▸ WHAT IS BEING ASKED: Return each line of the data below verbatim; pictures are to be left out.

=======

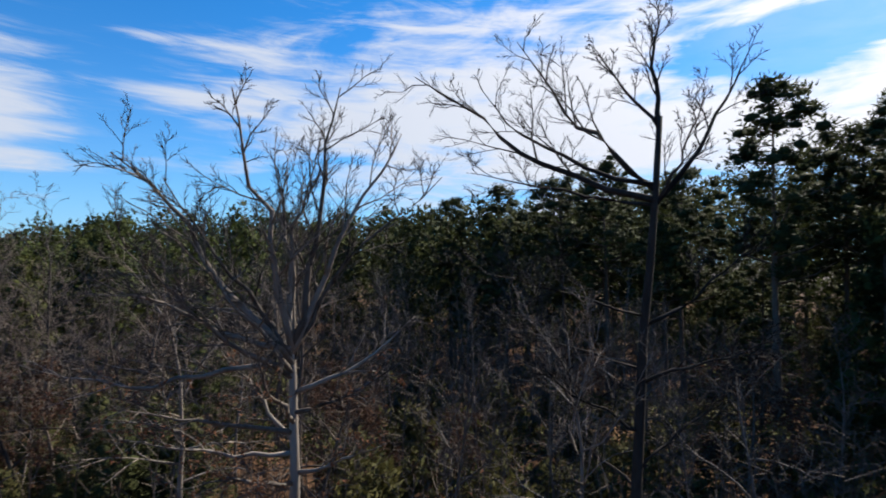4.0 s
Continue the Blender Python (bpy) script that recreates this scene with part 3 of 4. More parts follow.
for bearing, slope, d in ((38.5, .126, 40), (35, .119, 42), (30.5, .10, 46), (27, .113, 40), (23, .117, 36), (20.3, .10, 37), (16.6, .085, 42), (12.6, .105, 40),
                          (9.5, .10, 36), (4.9, .093, 40), (1, .07, 44), (-2.7, .08, 40), (-7.0, .113, 36), (-9.6, .085, 38), (-13.6, .117, 37), (-17.5, .088, 39),
                          (-34.5, .045, 45), (-38, .03, 48),
                          (73.7, .214, 30), (81.6, .178, 30), (78.5, .15, 34), (61, .166, 34), (57, .144, 34), (51.2, .19, 33), (48.6, .155, 35), (44.7, .153, 36),
                          (40.4, .152, 38), (64.5, .10, 38), (84.0, .19, 31), (112.5, .17, 31), (117.6, .262, 27),
                          (107, .212, 28), (102, .185, 30), (125, .13, 33), (131.8, .153, 34), (136, .13, 38), (142.6, .12, 40), (147.5, .10, 45)):
    set_tree(pines, bearing, d, 9.7 + slope * d, wide=1.2)
set_tree(tall_pines, 95.5, 27, 9.7 + .378 * 27, form=0)
set_tree(tall_pines, 87.4, 28, 9.7 + .30 * 28, form=1)
for bearing, slope, d in ((-21, .02, 33), (-24, .03, 36), (-29, .02, 40), (193.4, .055, 43), (190, .03, 47), (43, .05, 30), (68, .04, 33), (110, .06, 26), (185, .0, 40), (181, .02, 48)):
    set_tree(full_pines, bearing, d, 9.4 + slope * d)
# the edge of the yard ahead of the first look
set_tree(sunny, 2.4, 24.5, h=7.0, form=0, wide=1.35)
set_tree(leafy, -14.0, 26.5, h=8.0, form=0, wide=0.9)
set_tree(young, -26.4, 24.5, h=4.4, form=0)
set_tree(young, -22.6, 27, h=2.6, form=1)
set_tree(full_pines, -34.8, 27, h=7.6, form=1, wide=1.2)
set_tree(bares, -27.5, 29, h=10.5, form=0)
set_tree(bares, -6.2, 28, h=10.5, form=1)
set_tree(slim_bares, 4.4, 30, h=11)
set_tree(slim_bares, -17.5, 30, h=10)
set_tree(slim_bares, -20.5, 27, h=9)
set_tree(slim_bares, -1.5, 31, h=10.5)
for bearing, d in ((9, 23), (6, 22.5), (1.5, 22), (-2, 22), (-5, 21.5), (-8, 23), (4, 24), (-11, 24), (-30, 23), (-35, 22), (13, 25), (-4, 25), (-9, 26.5), (-13, 23.5), (-16, 24.5), (-19, 23), (-23, 26), (0, 26.5), (7, 26), (11, 22.5), (-28, 26), (-33, 25), (-6.5, 24), (-18, 27.5), (-12, 28)):
    set_tree(brush, bearing, d, h=rng.uniform(1.6, 2.6))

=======

▸ THE ANSWER:
4.0 s
Continue the Blender Python (bpy) script that recreates this scene with part 3 of 4. More parts follow.
for bearing, slope, d in ((38.5, .126, 40), (35, .119, 42), (30.5, .10, 46), (27, .113, 40), (23, .117, 36), (20.3, .10, 37), (16.6, .085, 42), (12.6, .105, 40),
                          (9.5, .10, 36), (4.9, .093, 40), (1, .07, 44), (-2.7, .08, 40), (-7.0, .113, 36), (-9.6, .085, 38), (-13.6, .117, 37), (-17.5, .088, 39),
                          (-34.5, .045, 45), (-38, .03, 48),
                          (73.7, .214, 30), (81.6, .178, 30), (78.5, .15, 34), (61, .166, 34), (57, .144, 34), (51.2, .19, 33), (48.6, .155, 35), (44.7, .153, 36),
                          (40.4, .152, 38), (64.5, .10, 38), (84.0, .19, 31), (112.5, .17, 31), (117.6, .262, 27),
                          (107, .212, 28), (102, .185, 30), (125, .13, 33), (131.8, .153, 34), (136, .13, 38), (142.6, .12, 40), (147.5, .10, 45)):
    set_tree(pines, bearing, d, 9.7 + slope * d, wide=1.2)
set_tree(tall_pines, 95.5, 27, 9.7 + .378 * 27, form=0)
set_tree(tall_pines, 87.4, 28, 9.7 + .30 * 28, form=1)
for bearing, slope, d in ((-21, .02, 33), (-24, .03, 36), (-29, .02, 40), (193.4, .055, 43), (190, .03, 47), (43, .05, 30), (68, .04, 33), (110, .06, 26), (185, .0, 40), (181, .02, 48)):
    set_tree(full_pines, bearing, d, 9.4 + slope * d)
# the edge of the yard ahead of the first look
set_tree(sunny, 2.4, 24.5, h=7.0, form=0, wide=1.35)
set_tree(leafy, -14.0, 26.5, h=8.0, form=0, wide=0.9)
set_tree(young, -26.4, 24.5, h=4.4, form=0)
set_tree(young, -22.6, 27, h=2.6, form=1)
set_tree(full_pines, -34.8, 27, h=7.6, form=1, wide=1.2)
set_tree(bares, -27.5, 29, h=10.5, form=0)
set_tree(bares, -6.2, 28, h=10.5, form=1)
set_tree(slim_bares, 4.4, 30, h=11)
set_tree(slim_bares, -17.5, 30, h=10)
set_tree(slim_bares, -20.5, 27, h=9)
set_tree(slim_bares, -1.5, 31, h=10.5)
for bearing, d in ((9, 23), (6, 22.5), (1.5, 22), (-2, 22), (-5, 21.5), (-8, 23), (4, 24), (-11, 24), (-30, 23), (-35, 22), (13, 25), (-4, 25), (-9, 26.5), (-13, 23.5), (-16, 24.5), (-19, 23), (-23, 26), (0, 26.5), (7, 26), (11, 22.5), (-28, 26), (-33, 25), (-6.5, 24), (-18, 27.5), (-12, 28)):
    set_tree(brush, bearing, d, h=rng.uniform(1.6, 2.6))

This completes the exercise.